DSLR accessories

DSLR teleconverter

Written by Digicamhelp Editor

A teleconverter increases the focal length of an interchangeable lens, but it also reduces the effective aperture size, magnifies aberration created by the main lens and may interfere with autofocus.

TeleconverterMany photography teachers talk about “zooming with your feet” by walking closer to and further from your subject instead of purchasing large and expensive zoom lenses. Sometimes, however, this is simply not possible and a longer focal length is needed to capture a particular scene. A teleconverter can help in these situations by increasing the effective focal length of a lens.

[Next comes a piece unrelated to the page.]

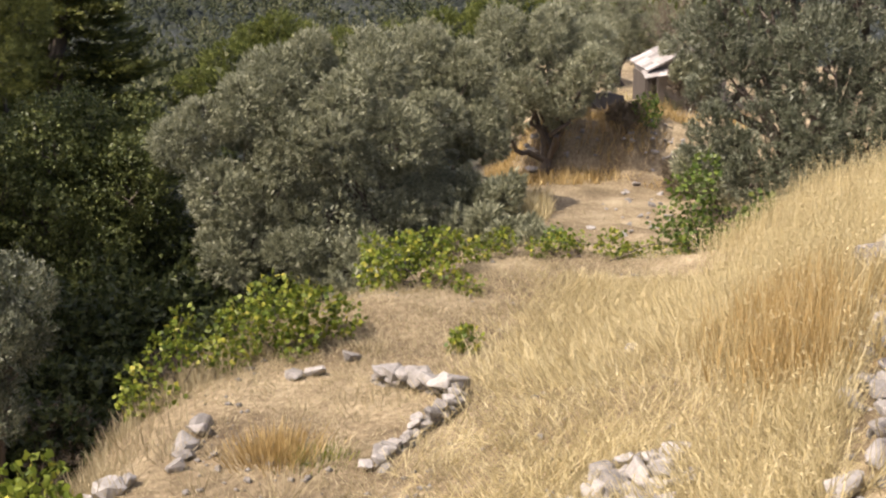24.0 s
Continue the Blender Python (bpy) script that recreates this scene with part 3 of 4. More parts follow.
def split_lobes(lobes, g, k=6, size=0.5):
    """Breaks every lobe up into smaller ones over its upper and outer side, round a smaller heart."""
    out = []
    for c, r in lobes:
        out.append((np.asarray(c, float), r * 0.62))
        for d in unit(g.normal(0, 1, (k, 3)) + np.array([0, 0, 0.25])):
            out.append((np.asarray(c, float) + d * r * 0.58, r * size * g.uniform(0.65, 1.15)))
    return out


def core(lobes, g, n, size, tiny):
    """Foliage in the heart of a crown, behind the outer shoots."""
    p, d, k = shell_points(lobes, n, g, 1.0, 0.35)
    cen = np.array([lobes[i][0] for i in k])
    p = cen + (p - cen) * 0.74
    return leaves(p, d + g.normal(0, 0.7, d.shape), size * g.uniform(0.7, 1.3, n), size * 0.4 * np.ones(n), g, 0.12, None, 0.4, tiny)


def lobe(az, el, d, r):
    """A lobe of a crown by bearing, angle over the horizon, distance and radius."""
    return polar(az, d, d * math.tan(radians(el))), r


def tree(name, foot, lobes, crown, label, category, crown_mat, r0=0.2, seed=1, group="", fork=0.3, bark=None, dense=9000, coarse=0.1):
    """A tree standing at foot; lobes are given in the world and turned into its own space."""
    g = np.random.default_rng(seed)
    foot = Vector(foot)
    own = [(np.array(Vector(c) - foot), r) for c, r in lobes]
    top = thing(name, foot, label, category, group)
    stem, boughs = limbs((0, 0, -0.3), own, g, r0, fork)
    if r0 < 0.06:
        stem, boughs = join([stem] + boughs), []
    trunk = part("trunk", mesh_np("trunk", *stem, bark or BARK, True), None, top)
    for b in boughs:
        part("limb", mesh_np("limb", *b, bark or BARK, True), None, trunk)
    v, f = crown(own, g)
    if dense:
        v, f = join([(v, f), core(own, g, dense, coarse, f.shape[1] == 3)])
    part("crown", mesh_np("crown", v, f, crown_mat), None, top)
    return top


# -- the tall olives and pines on the left --
tree("olive_tree", place(-5, 19.5), [lobe(-4.9, 5.8, 19.3, 1.1), lobe(-2.2, 4.6, 19.2, 1.25), lobe(-8.2, 3.2, 19.6, 1.15), lobe(-5.0, 2.0, 18.6, 1.7),
      lobe(0.2, 2.6, 19.2, 1.05), lobe(2.1, 0.4, 18.8, 0.95), lobe(-9.5, 0.0, 19.0, 1.7), lobe(-2.0, -1.5, 19.0, 1.6), lobe(-7.0, -4.5, 18.6, 1.9), lobe(-10.4, 5.6, 19.6, 0.45), lobe(-10.4, 3.8, 19.6, 0.6)],
     lambda l, g: olive_crown(l, 5600, g, 0.085, 0.023, 14, 0.42), "tall old olive tree with silvery grey-green feathery crown", "olive tree", OLIVE_WARM, 0.28, 21)
tree("olive_tree", place(-17, 17), [lobe(-16.8, 5.0, 16.6, 1.05), lobe(-14.0, 3.0, 16.4, 0.7), lobe(-18.5, 3.0, 16.5, 1.5), lobe(-14.5, 1.2, 16.3, 1.4), lobe(-12.4, 1.6, 16.4, 0.75),
      lobe(-17.0, -2.5, 16.2, 1.6), lobe(-13.0, -4.0, 16.0, 1.3), lobe(-16.5, -7.0, 15.6, 1.5)],
     lambda l, g: olive_crown(l, 4300, g, 0.085, 0.023, 14, 0.42), "olive tree with silvery sunlit shoots beside a taller olive", "olive tree", OLIVE_WARM, 0.24, 22)
tree("olive_tree", place(-2, 15.5), [lobe(0.2, -2.9, 15.6, 0.42), lobe(-1.0, -5.0, 15.4, 0.75), lobe(1.4, -6.0, 15.5, 0.42), lobe(-3.6, -5.5, 15.3, 0.8), lobe(-6.8, -7.4, 15.2, 0.9),
      lobe(-1.8, -8.6, 15.0, 1.0), lobe(1.4, -9.2, 15.2, 0.45), lobe(-9.6, -9.0, 15.2, 0.9), lobe(-6.0, -11.5, 15.0, 1.0), lobe(-3.0, -13.0, 14.8, 0.9), lobe(-6.0, -15.5, 14.4, 1.0), lobe(-1.0, -16.0, 14.6, 0.9), lobe(1.4, -18.5, 14.6, 0.7), lobe(-2.6, -19.5, 14.2, 0.9), lobe(3.6, -9.6, 15.4, 0.25)],
     lambda l, g: olive_crown(l, 4200, g, 0.075, 0.021, 14, 0.42), "bushy olive tree with pale upright shoots", "olive tree", OLIVE_WARM, 0.2, 23)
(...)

A teleconverter lens is mounted directly on the camera, and the lens is mounted on the teleconverter. They usually come with multiplication factors of 1,4x, 1,7x, or 2x and increase the focal length by this factor.

Teleconverter quirks

But teleconverters also reduce the effective aperture by the same ratio, so an f4 lens will become an effective f8 lens with a 2x teleconverter (two stops). Teleconverters also magnify any aberration created by the main lens. However, sometimes using a teleconverter is the only way to capture a specific scene adequately.

Teleconverters and lenses

Current teleconverters can communicate seamlessly with the lens and camera, particularly when they are made by the same manufacturer.  Older models sometimes prevent auto exposure and auto-focus, and not all teleconverters work well with all lenses and can even slow down auto focus speed.

Teleconverter lenses are most useful on fast lenses, or when taking photos in bright light. They generally work better on fixed focal length lenses than zoom lenses.